(WHAT YOU SHOULD DO): Without including the pictures, copy out every line below.

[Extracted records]

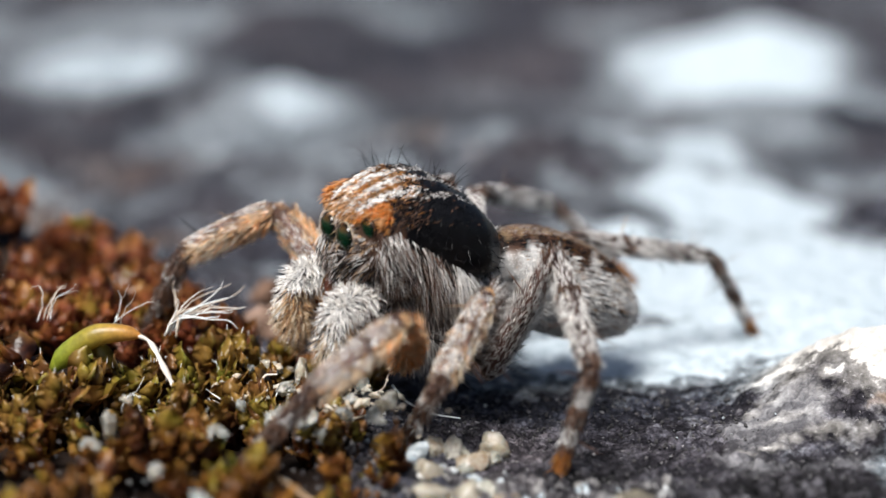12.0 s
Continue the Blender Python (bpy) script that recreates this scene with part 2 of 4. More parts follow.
    links.new(add.outputs["Value"], both.inputs[2])
    bumped(nodes, links, shader, both.outputs["Value"], 1.0, 0.07)
    return mat


STONE = rock_material()


def leaf_material(name, per_object, stops):
    mat, nodes, links, shader = material(name, 0.3, 0.45)
    if per_object:
        source = nodes.new("ShaderNodeObjectInfo").outputs["Random"]
    else:
        source = nodes.new("ShaderNodeNewGeometry").outputs["Random Per Island"]
    where = nodes.new("ShaderNodeNewGeometry")
    wide = node(nodes, "ShaderNodeTexNoise", Scale=1300.0, Detail=2.0)
    links.new(where.outputs["Position"], wide.inputs["Vector"])
    both = nodes.new("ShaderNodeMath")
    both.operation = "MULTIPLY_ADD"
    both.inputs[1].default_value = 0.42
    links.new(source, both.inputs[0])
    shift = node(nodes, "ShaderNodeMapRange")
    shift.inputs["From Min"].default_value, shift.inputs["From Max"].default_value = 0.3, 0.7
    shift.inputs["To Max"].default_value = 0.6
    links.new(wide.outputs["Fac"], shift.inputs["Value"])
    links.new(shift.outputs["Result"], both.inputs[2])
    hue = ramp(nodes, links, both.outputs["Value"], stops)
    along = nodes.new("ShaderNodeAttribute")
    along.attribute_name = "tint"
    # feet are browner, and darkened further to paint in the shade between shoots
    tipward = ramp(nodes, links, along.outputs["Fac"], [(0.25, (0, 0, 0)), (0.9, (1, 1, 1))])
    hue = mixed(nodes, links, tipward, mixed(nodes, links, 1.0, hue, (0.32, 0.18, 0.15), "MULTIPLY"), hue)
    edge = ramp(nodes, links, along.outputs["Fac"], [(0.72, (0, 0, 0)), (1.0, (0.4, 0.4, 0.4))])
    hue = mixed(nodes, links, edge, hue, (0.52, 0.27, 0.07))
    n = grain(nodes, links, 2600.0, 5)
    tone = ramp(nodes, links, n.outputs["Fac"], [(0.3, (0.3, 0.27, 0.24)), (0.7, (1.35, 1.3, 1.2))])
    base = mixed(nodes, links, 1.0, hue, tone, "MULTIPLY")
    links.new(base, shader.inputs["Base Color"])
    thin = nodes.new("ShaderNodeBsdfTranslucent")
    links.new(base, thin.inputs["Color"])
    mix = nodes.new("ShaderNodeMixShader")
    mix.inputs["Fac"].default_value = 0.42
    links.new(shader.outputs["BSDF"], mix.inputs[1])
    links.new(thin.outputs["BSDF"], mix.inputs[2])
    links.new(mix.outputs["Shader"], nodes["Material Output"].inputs["Surface"])
    bumped(nodes, links, shader, n.outputs["Fac"], 0.5, 0.06)
    return mat


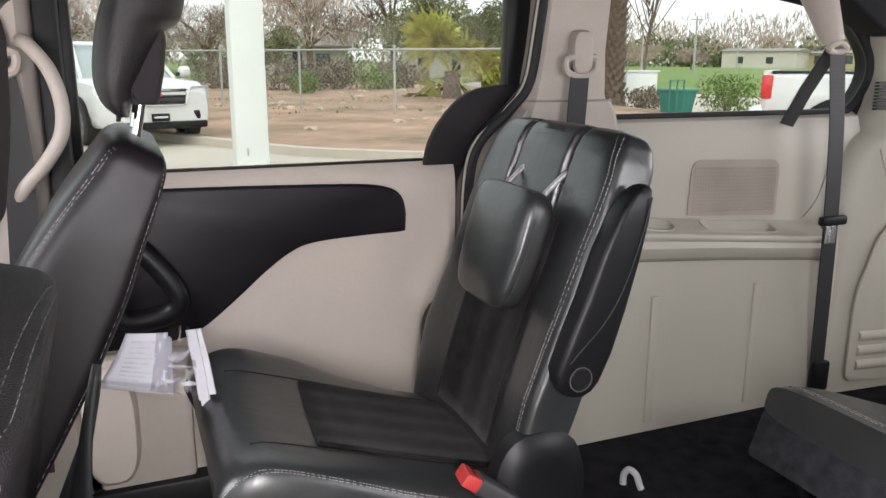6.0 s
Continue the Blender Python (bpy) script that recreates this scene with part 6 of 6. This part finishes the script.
def vehicle(name, label, paint, m, kind="suv", tail=False, front=True, grille="dark", glassmat=None, group="parked vehicles", tall=0.0):
    """A parked vehicle; local x points ahead."""
    glassmat = glassmat or SMOKED
    t = thing(name, label, "pickup truck" if kind == "pickup" else "car", group)
    t.matrix_world = m
    big = kind == "pickup"
    L, W = (2.85, 1.02) if big else (2.32, 0.92)
    hood, belt, roof = (1.26 + tall, 1.28 + tall, 1.92 + tall) if big else (1.05, 1.06, 1.66)
    z0 = 0.48 if big else 0.30
    r = 0.42 if big else 0.35
    wb = 1.85 if big else 1.36
    bm = bmesh.new()
    rows = [(-L, W * 0.93, belt - 0.06), (-L + 0.06, W * 0.985, belt - 0.01), (-L + 0.5, W, belt), (-0.5, W, belt), (L * 0.36, W, belt), (L * 0.62, W, hood), (L * 0.86, W * 0.985, hood - 0.04), (L * 0.955, W * 0.955, hood - 0.10), (L, W * 0.88, hood - 0.20)]
    loft(bm, [body_ring(x, w, z0, zt) for x, w, zt in rows])
    part("body", bm, paint, t)
    # cabin
    x0, x1 = (-0.75, 1.15) if big else (-L + 0.15, 1.05)
    y0, y1 = (x0 + 0.12, x1 - 0.75) if big else (x0 + 0.45, x1 - 0.85)
    bm = bmesh.new()
    base = rounded([(x0, -W * 0.90), (x1, -W * 0.84), (x1 + 0.06, 0), (x1, W * 0.84), (x0, W * 0.90)], 0.12, 3)
    top = rounded([(y0, -W * 0.70), (y1, -W * 0.68), (y1 + 0.06, 0), (y1, W * 0.68), (y0, W * 0.70)], 0.12, 3)
    loft(bm, [[Vector((a, b, belt - 0.02)) for a, b in base], [Vector((a, b, roof - 0.06)) for a, b in top]])
    cabin = part("windows", bm, glassmat, t, "vehicle glass")
    bm = bmesh.new()
    loft(bm, [[Vector((c0[0] + (a - c0[0]) * s, b * s, z)) for a, b in top] for c0 in (((y0 + y1) / 2, 0),) for s, z in ((1.02, roof - 0.075), (1.03, roof - 0.05), (0.98, roof - 0.015), (0.85, roof + 0.005), (0.5, roof + 0.012))])
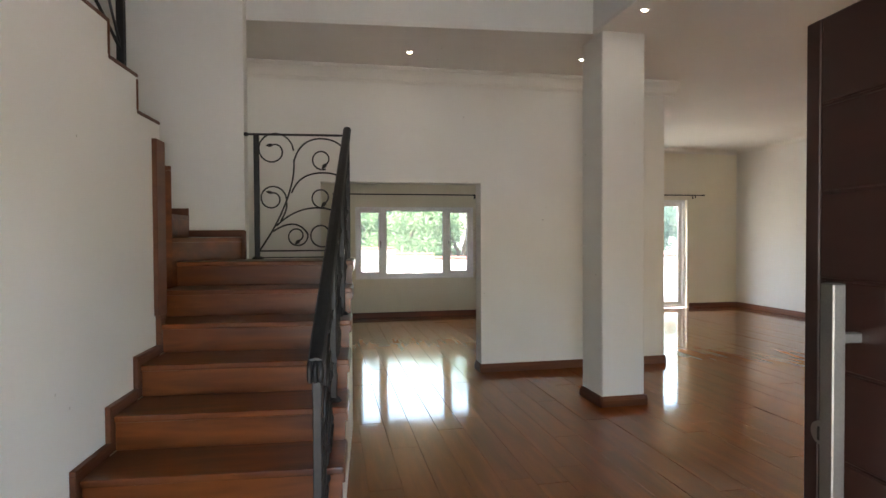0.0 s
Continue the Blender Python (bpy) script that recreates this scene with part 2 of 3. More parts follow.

(PROBLEM SOLUTION):
12.0 s
Continue the Blender Python (bpy) script that recreates this scene with part 2 of 4. More parts follow.
    links.new(add.outputs["Value"], both.inputs[2])
    bumped(nodes, links, shader, both.outputs["Value"], 1.0, 0.07)
    return mat


STONE = rock_material()


def leaf_material(name, per_object, stops):
    mat, nodes, links, shader = material(name, 0.3, 0.45)
    if per_object:
        source = nodes.new("ShaderNodeObjectInfo").outputs["Random"]
    else:
        source = nodes.new("ShaderNodeNewGeometry").outputs["Random Per Island"]
    where = nodes.new("ShaderNodeNewGeometry")
    wide = node(nodes, "ShaderNodeTexNoise", Scale=1300.0, Detail=2.0)
    links.new(where.outputs["Position"], wide.inputs["Vector"])
    both = nodes.new("ShaderNodeMath")
    both.operation = "MULTIPLY_ADD"
    both.inputs[1].default_value = 0.42
    links.new(source, both.inputs[0])
    shift = node(nodes, "ShaderNodeMapRange")
    shift.inputs["From Min"].default_value, shift.inputs["From Max"].default_value = 0.3, 0.7
    shift.inputs["To Max"].default_value = 0.6
    links.new(wide.outputs["Fac"], shift.inputs["Value"])
    links.new(shift.outputs["Result"], both.inputs[2])
    hue = ramp(nodes, links, both.outputs["Value"], stops)
    along = nodes.new("ShaderNodeAttribute")
    along.attribute_name = "tint"
    # feet are browner, and darkened further to paint in the shade between shoots
    tipward = ramp(nodes, links, along.outputs["Fac"], [(0.25, (0, 0, 0)), (0.9, (1, 1, 1))])
    hue = mixed(nodes, links, tipward, mixed(nodes, links, 1.0, hue, (0.32, 0.18, 0.15), "MULTIPLY"), hue)
    edge = ramp(nodes, links, along.outputs["Fac"], [(0.72, (0, 0, 0)), (1.0, (0.4, 0.4, 0.4))])
    hue = mixed(nodes, links, edge, hue, (0.52, 0.27, 0.07))
    n = grain(nodes, links, 2600.0, 5)
    tone = ramp(nodes, links, n.outputs["Fac"], [(0.3, (0.3, 0.27, 0.24)), (0.7, (1.35, 1.3, 1.2))])
    base = mixed(nodes, links, 1.0, hue, tone, "MULTIPLY")
    links.new(base, shader.inputs["Base Color"])
    thin = nodes.new("ShaderNodeBsdfTranslucent")
    links.new(base, thin.inputs["Color"])
    mix = nodes.new("ShaderNodeMixShader")
    mix.inputs["Fac"].default_value = 0.42
    links.new(shader.outputs["BSDF"], mix.inputs[1])
    links.new(thin.outputs["BSDF"], mix.inputs[2])
    links.new(mix.outputs["Shader"], nodes["Material Output"].inputs["Surface"])
    bumped(nodes, links, shader, n.outputs["Fac"], 0.5, 0.06)
    return mat


6.0 s
Continue the Blender Python (bpy) script that recreates this scene with part 6 of 6. This part finishes the script.
def vehicle(name, label, paint, m, kind="suv", tail=False, front=True, grille="dark", glassmat=None, group="parked vehicles", tall=0.0):
    """A parked vehicle; local x points ahead."""
    glassmat = glassmat or SMOKED
    t = thing(name, label, "pickup truck" if kind == "pickup" else "car", group)
    t.matrix_world = m
    big = kind == "pickup"
    L, W = (2.85, 1.02) if big else (2.32, 0.92)
    hood, belt, roof = (1.26 + tall, 1.28 + tall, 1.92 + tall) if big else (1.05, 1.06, 1.66)
    z0 = 0.48 if big else 0.30
    r = 0.42 if big else 0.35
    wb = 1.85 if big else 1.36
    bm = bmesh.new()
    rows = [(-L, W * 0.93, belt - 0.06), (-L + 0.06, W * 0.985, belt - 0.01), (-L + 0.5, W, belt), (-0.5, W, belt), (L * 0.36, W, belt), (L * 0.62, W, hood), (L * 0.86, W * 0.985, hood - 0.04), (L * 0.955, W * 0.955, hood - 0.10), (L, W * 0.88, hood - 0.20)]
    loft(bm, [body_ring(x, w, z0, zt) for x, w, zt in rows])
    part("body", bm, paint, t)
    # cabin
    x0, x1 = (-0.75, 1.15) if big else (-L + 0.15, 1.05)
    y0, y1 = (x0 + 0.12, x1 - 0.75) if big else (x0 + 0.45, x1 - 0.85)
    bm = bmesh.new()
    base = rounded([(x0, -W * 0.90), (x1, -W * 0.84), (x1 + 0.06, 0), (x1, W * 0.84), (x0, W * 0.90)], 0.12, 3)
    top = rounded([(y0, -W * 0.70), (y1, -W * 0.68), (y1 + 0.06, 0), (y1, W * 0.68), (y0, W * 0.70)], 0.12, 3)
    loft(bm, [[Vector((a, b, belt - 0.02)) for a, b in base], [Vector((a, b, roof - 0.06)) for a, b in top]])
    cabin = part("windows", bm, glassmat, t, "vehicle glass")
    bm = bmesh.new()
    loft(bm, [[Vector((c0[0] + (a - c0[0]) * s, b * s, z)) for a, b in top] for c0 in (((y0 + y1) / 2, 0),) for s, z in ((1.02, roof - 0.075), (1.03, roof - 0.05), (0.98, roof - 0.015), (0.85, roof + 0.005), (0.5, roof + 0.012))])
0.0 s
Continue the Blender Python (bpy) script that recreates this scene with part 2 of 3. More parts follow.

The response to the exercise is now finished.